Received event:{ "eventSource": "aws:kafka", "eventSourceArn": "arn:aws:kafka:us-west-2:012345678901:cluster/ExampleMSKCluster/e9f754c6-d29a-4430-a7db-958a19fd2c54-4", "records": { "AWSKafkaTopic-0": [ { "topic": "AWSKafkaTopic", "partition": 0, "offset": 0, "timestamp": 1595035749700, "timestampType": "CREATE_TIME", "key": "OGQ1NTk2YjQtMTgxMy00MjM4LWIyNGItNmRhZDhlM2QxYzBj", "value": "OGQ1NTk2YjQtMTgxMy00MjM4LWIyNGItNmRhZDhlM2QxYzBj" } ] } }
Note

The key-value set of an aws:kafka resource is base64-encoded.

Execution role permissions

Your Lambda function's execution role needs the following permissions to read records from an Amazon MSK cluster:

The AWS managed policy AWSLambdaMSKExecutionRole includes these permissions. For more information, see AWS managed policies for Lambda features.

Configuring a topic as an event source

Create an event source mapping to tell Lambda to send records from a Kafka topic to a Lambda function. You can create multiple event source mappings to process the same data with multiple functions, or to process items from multiple topics with a single function.

To configure your function to read from Amazon MSK, create an MSK trigger in the Lambda console.

To create a trigger

  1. Open the Functions page of the Lambda console.

  2. Choose a function.

  3. Under Designer, choose Add trigger.

  4. Choose a trigger type.

  5. Configure the required options and then choose Add.

Lambda supports the following options for Amazon MSK event sources:

  • MSK cluster – Select the MSK cluster.

  • Topic name – Enter the Kafka topic to consume.

  • Starting position (optional) – Enter the position in the stream to begin reading records.

    • Latest – Read from the latest position in all the topic's partitions.

    • Trim Horizon – Read from the oldest position in all the topic partitions.

    After processing any existing records, the function is caught up and continues to process new records.

  • Enable trigger – Disable the trigger to stop processing records.

To enable or disable the trigger (or delete it), choose the MSK trigger in the designer.

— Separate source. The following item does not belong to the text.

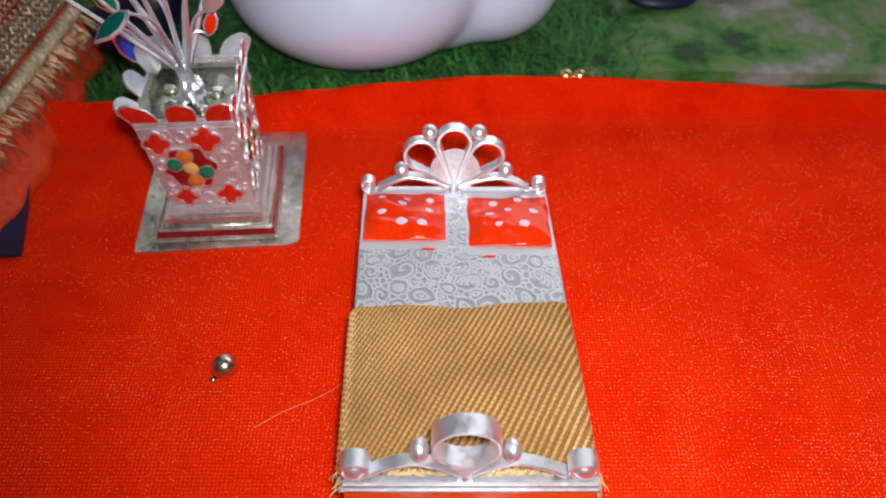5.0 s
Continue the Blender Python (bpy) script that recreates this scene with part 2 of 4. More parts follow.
def thing(name, x, y, z, label, category, group="", kind=""):
    ob = new(name)
    ob.location = (x * CM, y * CM, z * CM)
    ob.empty_display_size = 0.01
    ROOTS[ob.name] = Vector((x, y, z))
    return tagged(ob, label, category, group, kind)


def mesh_of(name, bm, mat, base, smooth=40):
    for v in bm.verts:
        v.co = (v.co - base) * CM
    bmesh.ops.recalc_face_normals(bm, faces=bm.faces)
    me = bpy.data.meshes.new(name)
    bm.to_mesh(me)
    bm.free()
    me.materials.append(mat)
    if smooth:
        for p in me.polygons:
            p.use_smooth = True
        me.set_sharp_from_angle(angle=radians(smooth))
    return me


def part(name, bm, mat, parent, label="", smooth=40):
    base = ROOTS[parent.name]
    ob = new(name, mesh_of(name, bm, mat, base, smooth))
    ob.parent = parent
    ROOTS[ob.name] = base
    return tagged(ob, label)


def single(name, bm, mat, at, label, category, kind="", group="", smooth=40):
    ob = new(name, mesh_of(name, bm, mat, Vector(at), smooth))
    ob.location = Vector(at) * CM
    ROOTS[ob.name] = Vector(at)
    return tagged(ob, label, category, group, kind)


def box(x0, x1, y0, y1, z0, z1, bevel=0.0, seg=2):
    bm = bmesh.new()
    bmesh.ops.create_cube(bm, size=1.0)
    for v in bm.verts:
        v.co = Vector((x0 + (v.co.x + 0.5) * (x1 - x0), y0 + (v.co.y + 0.5) * (y1 - y0), z0 + (v.co.z + 0.5) * (z1 - z0)))
    if bevel:
        bmesh.ops.bevel(bm, geom=bm.edges[:], offset=bevel, segments=seg, affect="EDGES", profile=0.6)
    return bm


def ball(c, r, stretch=(1, 1, 1), seg=20, rings=12):
    bm = bmesh.new()
    bmesh.ops.create_uvsphere(bm, u_segments=seg, v_segments=rings, radius=r)
    for v in bm.verts:
        v.co = Vector((v.co.x * stretch[0], v.co.y * stretch[1], v.co.z * stretch[2])) + Vector(c)
    return bm


def sweep(bm, path, section, closed=False, up=Vector((0, 1, 0))):
    """Sweeps a closed section (across, along up) along a path of points; up stays fixed."""
    rings = []
    count = len(path)
    for i, p in enumerate(path):
        a = path[(i - 1) % count] if closed or i else path[0]
        b = path[(i + 1) % count] if closed or i < count - 1 else path[-1]
        way = (Vector(b) - Vector(a))
        way = way.normalized() if way.length > 1e-9 else Vector((1, 0, 0))
        side = way.cross(up)
        side = side.normalized() if side.length > 1e-6 else Vector((0, 0, 1))
        rings.append([bm.verts.new(Vector(p) + side * s + up * u) for s, u in section])
    k = len(section)
    for i in range(count if closed else count - 1):
        r0, r1 = rings[i], rings[(i + 1) % count]
        for j in range(k):
            bm.faces.new((r0[j], r0[(j + 1) % k], r1[(j + 1) % k], r1[j]))
    if not closed:
        bm.faces.new(rings[0])
        bm.faces.new(rings[-1][::-1])
    return bm


def ribbon(path, wide, thick, closed=False):
    """A bent strip of metal standing on edge, its width along y from the path's own y."""
    t, e = thick / 2, min(thick, wide) * 0.22
    section = [(-t, e), (-t + e, 0), (t - e, 0), (t, e), (t, wide - e), (t - e, wide), (-t + e, wide), (-t, wide - e)]
    return sweep(bmesh.new(), path, section, closed)


def tube(bm, path, r0, r1=None, sides=6):
    """A round wire along a path, tapering from r0 to r1."""
    r1 = r0 if r1 is None else r1
    rings = []
    for i, p in enumerate(path):
        a, b = Vector(path[max(i - 1, 0)]), Vector(path[min(i + 1, len(path) - 1)])
        way = (b - a).normalized()
        side = way.orthogonal().normalized() if not rings else (last - way * last.dot(way)).normalized()
        last = side
        other = way.cross(side)
        r = r0 + (r1 - r0) * i / (len(path) - 1)
        rings.append([bm.verts.new(Vector(p) + r * (side * math.cos(2 * math.pi * j / sides) + other * math.sin(2 * math.pi * j / sides))) for j in range(sides)])
    for ra, rb in zip(rings, rings[1:]):
        for j in range(sides):
            bm.faces.new((ra[j], ra[(j + 1) % sides], rb[(j + 1) % sides], rb[j]))
    bm.faces.new(rings[0][::-1])
    bm.faces.new(rings[-1])
    return bm


def smooth_path(points, steps=8, closed=False):
    """Catmull-Rom through the points."""
    pts = [Vector(p) for p in points]
    out, n = [], len(pts)
    for i in range(n if closed else n - 1):
        if closed:
            a, b, c, d = (pts[(i + k) % n] for k in (-1, 0, 1, 2))
        else:
            a, b, c, d = pts[max(i - 1, 0)], pts[i], pts[i + 1], pts[min(i + 2, n - 1)]
        for s in range(steps):
            t = s / steps
            out.append(0.5 * (2 * b + (c - a) * t + (2 * a - 5 * b + 4 * c - d) * t * t + (3 * b - a - 3 * c + d) * t ** 3))
    if not closed:
        out.append(pts[-1])
    return out


def plate(outline, origin, ux, uy, up, thick, dome=0.0):
    """A flat piece with the 2D outline, laid in the plane (ux, uy), thick along up; dome lifts its middle."""
    bm = bmesh.new()
    o = Vector(origin)
    low = [bm.verts.new(o + ux * a + uy * b) for a, b in outline]
    top = [bm.verts.new(o + ux * a + uy * b + up * thick) for a, b in outline]
    n = len(outline)
    for i in range(n):
        bm.faces.new((low[i], low[(i + 1) % n], top[(i + 1) % n], top[i]))
    bm.faces.new(low[::-1])
    ca = sum(a for a, _ in outline) / n
    cb = sum(b for _, b in outline) / n
    inner = [bm.verts.new(o + ux * (ca + (a - ca) * 0.6) + uy * (cb + (b - cb) * 0.6) + up * (thick + dome * 0.75)) for a, b in outline]
    mid = bm.verts.new(o + ux * ca + uy * cb + up * (thick + dome))
    for i in range(n):
        bm.faces.new((top[i], top[(i + 1) % n], inner[(i + 1) % n], inner[i]))
        bm.faces.new((inner[i], inner[(i + 1) % n], mid))
    return bm


def circle(r, n=20, cx=0.0, cy=0.0, ry=None):
    return [(cx + r * math.cos(2 * math.pi * i / n), cy + (ry or r) * math.sin(2 * math.pi * i / n)) for i in range(n)]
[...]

To reconfigure the trigger, use the event source mapping API commands.

Event source mapping API

To manage event source mappings with the AWS CLI or AWS SDK, use the following API operations:

To create the event source mapping with the AWS Command Line Interface (AWS CLI), use the create-event-source-mapping command. Fetching records from Amazon MSK brokers requires access to an Amazon Virtual Private Cloud (Amazon VPC) associated with your MSK cluster. To meet the Amazon VPC access requirements, you can do one of the following:

The Amazon VPC security group rules you configure should have the following settings at minimum:

  • Inbound rules – Allow all traffic on all ports for the security group specified as your source.

  • Outbound rules – Allow all traffic on all ports for all destinations.

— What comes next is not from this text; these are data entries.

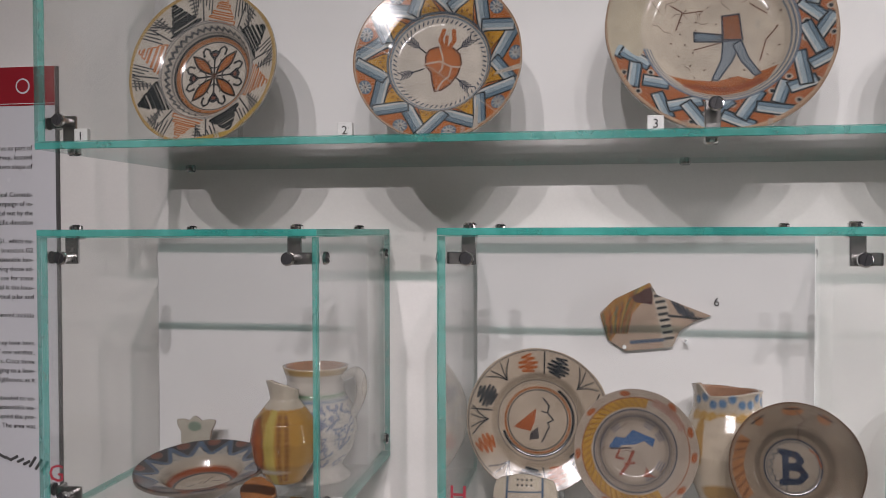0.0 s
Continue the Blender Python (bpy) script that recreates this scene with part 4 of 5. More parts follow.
def paint_profile_dish(b):
    b.c[:] = np.array((0.47, 0.40, 0.32))
    rnd = random.Random(8)
    for d, kind in ((100, 0), (68, 1), (38, 2), (128, 2), (155, 1), (205, 0), (262, 1), (290, 0), (318, 1), (345, 2), (10, 2), (180, 2), (235, 2)):
        if kind == 0:
            scribble(b, d, 0.68, 0.92, 0.13, 4, (0.42, 0.14, 0.04), 0.016)
        elif kind == 1:
            scribble(b, d, 0.67, 0.92, 0.15, 5, (0.03, 0.04, 0.05), 0.016)
            b.line([polar(0.66, d + 14), polar(0.94, d + 16)], 0.011, INK)
        else:
            for q in (-9, -3, 5, 10):
                b.line([polar(0.70, d), polar(0.82, d + q * 0.6), polar(0.93, d + q * 1.3)], 0.009, INK)
    b.ring(0.97, 0.007, INK, 0.8)
    b.lay((np.abs(np.hypot(b.x, b.y) - 0.60) < 0.05) * 0.35, (0.33, 0.27, 0.20))
    b.ring(0.56, 0.006, INK, 0.7)
    for k in range(30):
        d = 200 + 7.2 * k
        b.line([polar(0.50, d), polar(0.50, d + 4)], 0.020, INK)
    b.ring(0.455, 0.016, (0.36, 0.15, 0.05), 0.9)
    b.ring(0.42, 0.008, INK)
    # plain wedge and strokes in the painting's colours
    b.poly([(-0.34, -0.10), (-0.02, 0.16), (-0.04, -0.02), (-0.10, -0.16)], (0.36, 0.11, 0.025))
    b.poly([(-0.10, -0.18), (0.0, -0.10), (0.02, -0.26), (-0.12, -0.28)], (0.08, 0.07, 0.07))
    b.line([(0.08, 0.30), (0.16, 0.20), (0.14, 0.10), (0.22, 0.0), (0.14, -0.04), (0.16, -0.10), (0.06, -0.30)], 0.011, INK)
    b.line([(0.06, 0.12), (0.12, 0.10)], 0.010, INK)


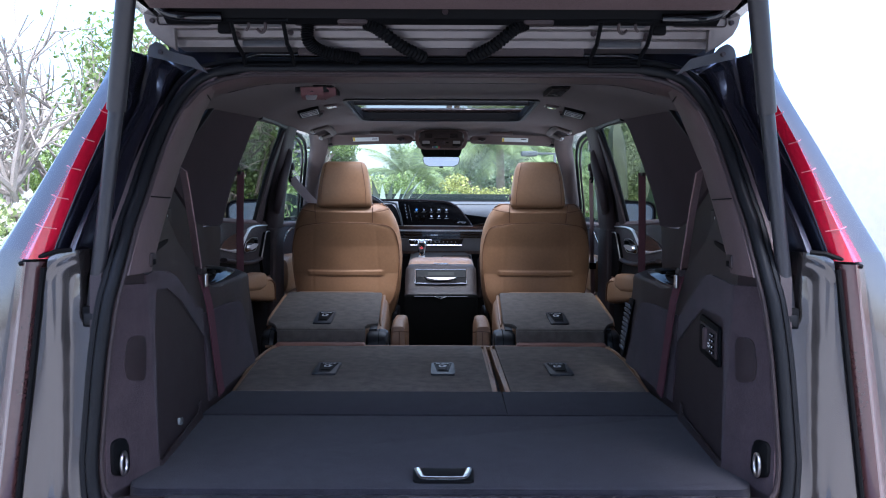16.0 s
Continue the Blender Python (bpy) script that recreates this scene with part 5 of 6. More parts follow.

The Amazon VPC configuration is discoverable through the Amazon MSK API and doesn't need to be configured in the create-event-source-mapping setup.

The following AWS CLI example maps a Lambda function named my-kafka-function to a Kafka topic named AWSKafkaTopic, with the starting position set to latest:

$ aws lambda create-event-source-mapping --event-source-arn arn:aws:kafka:us-west-2:111111111111:cluster/my-cluster/fc2f5bdf-fd1b-45ad-85dd-15b4a5a6247e-2 --topics AWSKafkaTopic --starting-position LATEST --function-name my-kafka-function { "UUID": "6d9bce8e-836b-442c-8070-74e77903c815", "BatchSize": 100, "EventSourceArn": "arn:aws:kafka:us-west-2:111111111111:cluster/my-cluster/fc2f5bdf-fd1b-45ad-85dd-15b4a5a6247e-2", "FunctionArn": "arn:aws:lambda:us-west-2:111111111111:function:my-kafka-function", "LastModified": 1580331394.363, "State": "Creating", "StateTransitionReason": "USER_INITIATED", "LastProcessingResult": "OK", "Topics": [ "AWSKafkaTopic" ] }

Use the get-event-source-mapping command to view the current status of your resource.

$ aws lambda get-event-source-mapping --uuid 6d9bce8e-836b-442c-8070-74e77903c815 { "UUID": "6d9bce8e-836b-442c-8070-74e77903c815" "BatchSize": 100, "EventSourceArn": "arn:aws:kafka:us-west-2:111111111111:cluster/my-cluster/fc2f5bdf-fd1b-45ad-85dd-15b4a5a6247e-2", "FunctionArn": "arn:aws:lambda:us-west-2:111111111111:function:my-kafka-function", "LastModified": 1580331394.363, "State": "Enabled", "StateTransitionReason": "User action", "LastProcessingResult": "OK", "Topics": [ "AWSKafkaTopic" ], }

Event source mapping errors

When a Lambda function encounters an unrecoverable error, your Kafka topic consumer stops processing records. Any other consumers may continue processing, provided they don't encounter the same error. To determine the potential cause of a stopped consumer, check the StateTransitionReason field in the return details of your EventSourceMapping for one of the following codes:

ESM_CONFIG_NOT_VALID

The event source mapping configuration is not valid.

EVENT_SOURCE_AUTHN_ERROR

Lambda failed to authenticate the event source.

EVENT_SOURCE_AUTHZ_ERROR

Lambda does not have the required permissions to access the event source.

FUNCTION_CONFIG_NOT_VALID

The function's configuration is not valid.

Records will also go unprocessed if they are dropped due to their size. The size limit for Lambda records is 6 MB.